STATED PROBLEM: Only the lines from the one containing "Continue the Blender" down to the one containing "pale), 0.08)), matt=0.6)", inclusive, are to be quoted exactly.

• • • •

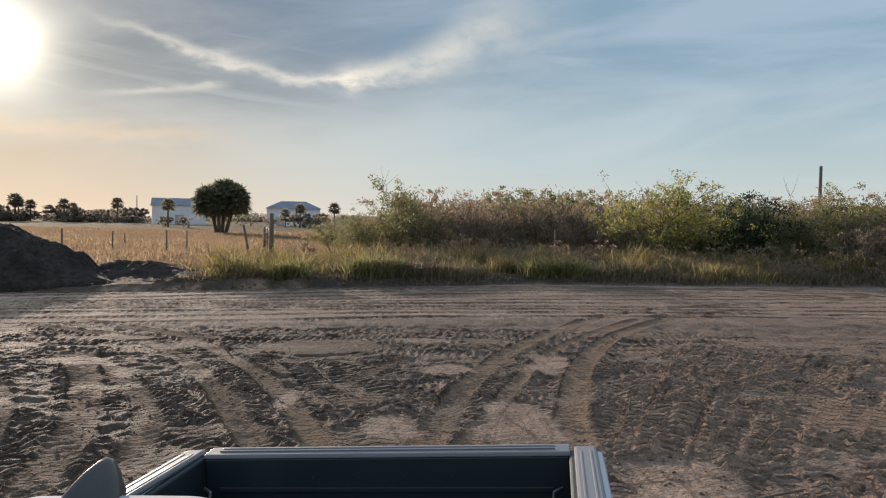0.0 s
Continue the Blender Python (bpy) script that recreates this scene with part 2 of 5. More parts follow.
    bump = n.math("ADD", n.math("ADD", n.math("MULTIPLY", n.math("MULTIPLY", fine, loose), 0.9), n.math("MULTIPLY", mid, 1.0)), n.math("ADD", n.math("MULTIPLY", n.math("MULTIPLY", grit, loose), 0.25), n.math("MULTIPLY", n.math("MULTIPLY", n.noise(along.outputs[0], 5.0, 5, 0.65), sand), 0.5)))
    crumbs = n.node("TexVoronoi", Vector=p, Scale=19.0)
    bump = n.math("ADD", bump, n.math("MULTIPLY", n.math("MULTIPLY", n.step(crumbs.outputs["Distance"], 0.55, 0.1), loose), 0.35))
    # tyre lugs pressed into the mud
    bars = n.step(n.math("SINE", n.math("MULTIPLY", zone("lug_at"), 6.2832)), -0.35, 0.35)
    bars = n.math("MULTIPLY", n.math("MULTIPLY", bars, zone("lug_on")), n.step(mid, 0.3, 0.5, 0.35, 1.0))
    bump = n.math("ADD", bump, n.math("MULTIPLY", bars, 0.7))
    return finish(m, n, col, rough, bump=bump, height=0.075, spec=n.math("SUBTRACT", 0.09, n.math("MULTIPLY", n.math("MAXIMUM", field, pale), 0.08)), matt=0.6)


M = {
    "ground": ground_material(),
    "spoil": soil("dark_spoil", (0.046, 0.037, 0.031), (0.088, 0.070, 0.056), 0.9, 2.0, 0.14),
    "clod": soil("soil_clods", (0.13, 0.10, 0.075), (0.28, 0.215, 0.16), 0.9, 6.0, 0.01),
    "white": painted("white_car_paint", (0.52, 0.535, 0.575), 0.75, 0.0, 0.5, 0.12, 2.0, (0.25, 0.21, 0.17), 0.02),
    "trim": painted("black_plastic_trim", (0.022, 0.022, 0.024), 0.42, 0, 0, 0.12, 6.0, (0.16, 0.13, 0.10)),
    "cap": painted("grey_plastic_cap", (0.19, 0.19, 0.20), 0.32, 0, 0, 0.25, 5.0),
    "liner": painted("black_bed_liner", (0.016, 0.027, 0.032), 0.5, 0, 0, 0.12, 4.0, (0.05, 0.045, 0.04)),
    "fin": painted("dark_grey_gloss_plastic", (0.032, 0.031, 0.031), 0.3, 0, 0.3, 0.08, 8.0),
    "tyre": painted("tyre_rubber", (0.02, 0.02, 0.02), 0.8, 0, 0, 0.6, 4.0),
    "rim": painted("alloy_rim", (0.55, 0.55, 0.56), 0.3, 0.9, 0, 0.3, 6.0),
    "glass": painted("dark_glass", (0.015, 0.018, 0.02), 0.06, 0, 0, 0.06, 2.0),
    "lamp_red": painted("red_lens", (0.4, 0.02, 0.02), 0.15, 0, 0.5, 0.05),
    "lamp_white": painted("clear_lens", (0.7, 0.7, 0.7), 0.1, 0.3, 0.5, 0.05),
    "chrome": painted("chrome", (0.7, 0.7, 0.7), 0.12, 1.0, 0, 0.1),
    "steel": painted("weathered_steel", (0.16, 0.15, 0.14), 0.55, 0.6, 0, 0.4),
    "pylon": painted("weathering_steel", (0.075, 0.058, 0.045), 0.6, 0.3, 0, 0.3, 1.0),
    "wire": painted("aluminium_wire", (0.10, 0.10, 0.105), 0.5, 0.5, 0, 0.1),
    "wood": painted("weathered_wood", (0.15, 0.12, 0.09), 0.9, 0, 0, 0.5, 5.0),
    "bark": painted("grey_bark", (0.13, 0.105, 0.08), 0.95, 0, 0, 0.5, 6.0),
    "bark_dark": painted("dark_wet_bark", (0.045, 0.034, 0.026), 0.9, 0, 0, 0.4, 9.0),
    "twig": painted("dry_bleached_wood", (0.34, 0.265, 0.185), 0.9, 0, 0, 0.4, 8.0),
    "wall": painted("white_metal_siding", (0.74, 0.76, 0.79), 0.6, 0, 0, 0.15, 0.4),
    "roof": painted("grey_metal_roof", (0.20, 0.23, 0.28), 0.45, 0.2, 0, 0.2, 0.3),
    "blue": painted("blue_container_paint", (0.025, 0.17, 0.44), 0.55, 0, 0, 0.4, 0.9),
    "rust": painted("rust_red_paint", (0.12, 0.032, 0.024), 0.6, 0, 0, 0.3, 0.6),
    "orange": painted("orange_paint", (0.42, 0.12, 0.045), 0.5, 0, 0, 0.3, 0.6),
    "ochre": painted("yellow_ochre_paint", (0.52, 0.29, 0.07), 0.5, 0, 0, 0.3, 0.7),
    "digger": painted("machine_yellow", (0.36, 0.21, 0.08), 0.65, 0, 0, 0.95, 1.6, (0.10, 0.07, 0.05)),
    "green": painted("green_paint", (0.07, 0.15, 0.05), 0.5, 0, 0, 0.4, 1.2),
    "teal": painted("teal_paint", (0.04, 0.25, 0.27), 0.4, 0, 0.4, 0.2, 1.2),
    "silver": painted("silver_paint", (0.38, 0.39, 0.40), 0.35, 0.5, 0.3, 0.2, 1.0),
    "maroon": painted("maroon_paint", (0.20, 0.02, 0.04), 0.3, 0.2, 0.6, 0.2, 1.0),
    "rag": painted("white_rag", (0.7, 0.68, 0.64), 0.9, 0, 0, 0.2, 8.0),
    "leaf_olive": leafy("olive_leaves", (0.13, 0.135, 0.065), (0.23, 0.225, 0.10), (0.36, 0.325, 0.16), 0.5),
    "leaf_yellow": leafy("yellow_green_leaves", (0.16, 0.17, 0.05), (0.29, 0.285, 0.08), (0.42, 0.37, 0.13), 0.52),
    "leaf_brown": leafy("brown_grey_leaves", (0.16, 0.128, 0.092), (0.30, 0.235, 0.165), (0.46, 0.36, 0.25), 0.55),
    "leaf_dark": leafy("dark_green_leaves", (0.03, 0.045, 0.028), (0.055, 0.075, 0.042), (0.09, 0.11, 0.055), 0.45),
    "palm": leafy("palm_fronds", (0.14, 0.145, 0.09), (0.22, 0.215, 0.135), (0.30, 0.28, 0.18), 0.7),
    # far foliage is paler: the haze of distance is put into its colour
    "far_palm": leafy("haze_tinted_fronds", (0.24, 0.225, 0.17), (0.33, 0.305, 0.235), (0.42, 0.385, 0.30), 0.75),
    "far_leaf": leafy("haze_tinted_leaves", (0.24, 0.22, 0.185), (0.31, 0.285, 0.24), (0.38, 0.345, 0.29), 0.75),
    "far_haze": leafy("haze_tinted_faint_leaves", (0.36, 0.355, 0.34), (0.42, 0.41, 0.39), (0.48, 0.465, 0.44), 0.75),
    "grass_green": leafy("green_blades", (0.16, 0.16, 0.065), (0.28, 0.27, 0.11), (0.46, 0.42, 0.19), 0.55),
    "grass_dry": leafy("dry_blades", (0.115, 0.096, 0.062), (0.20, 0.163, 0.10), (0.34, 0.275, 0.17), 0.48),
    "grass_olive": leafy("yellow_olive_blades", (0.15, 0.128, 0.058), (0.29, 0.24, 0.10), (0.50, 0.41, 0.18), 0.55),
    "grass_gold": leafy("golden_blades", (0.31, 0.225, 0.14), (0.38, 0.28, 0.175), (0.45, 0.335, 0.215), 0.5),
}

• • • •

TASK OUTPUT:
Continue the Blender Python (bpy) script that recreates this scene with part 2 of 5. More parts follow.
    bump = n.math("ADD", n.math("ADD", n.math("MULTIPLY", n.math("MULTIPLY", fine, loose), 0.9), n.math("MULTIPLY", mid, 1.0)), n.math("ADD", n.math("MULTIPLY", n.math("MULTIPLY", grit, loose), 0.25), n.math("MULTIPLY", n.math("MULTIPLY", n.noise(along.outputs[0], 5.0, 5, 0.65), sand), 0.5)))
    crumbs = n.node("TexVoronoi", Vector=p, Scale=19.0)
    bump = n.math("ADD", bump, n.math("MULTIPLY", n.math("MULTIPLY", n.step(crumbs.outputs["Distance"], 0.55, 0.1), loose), 0.35))
    # tyre lugs pressed into the mud
    bars = n.step(n.math("SINE", n.math("MULTIPLY", zone("lug_at"), 6.2832)), -0.35, 0.35)
    bars = n.math("MULTIPLY", n.math("MULTIPLY", bars, zone("lug_on")), n.step(mid, 0.3, 0.5, 0.35, 1.0))
    bump = n.math("ADD", bump, n.math("MULTIPLY", bars, 0.7))
    return finish(m, n, col, rough, bump=bump, height=0.075, spec=n.math("SUBTRACT", 0.09, n.math("MULTIPLY", n.math("MAXIMUM", field, pale), 0.08)), matt=0.6)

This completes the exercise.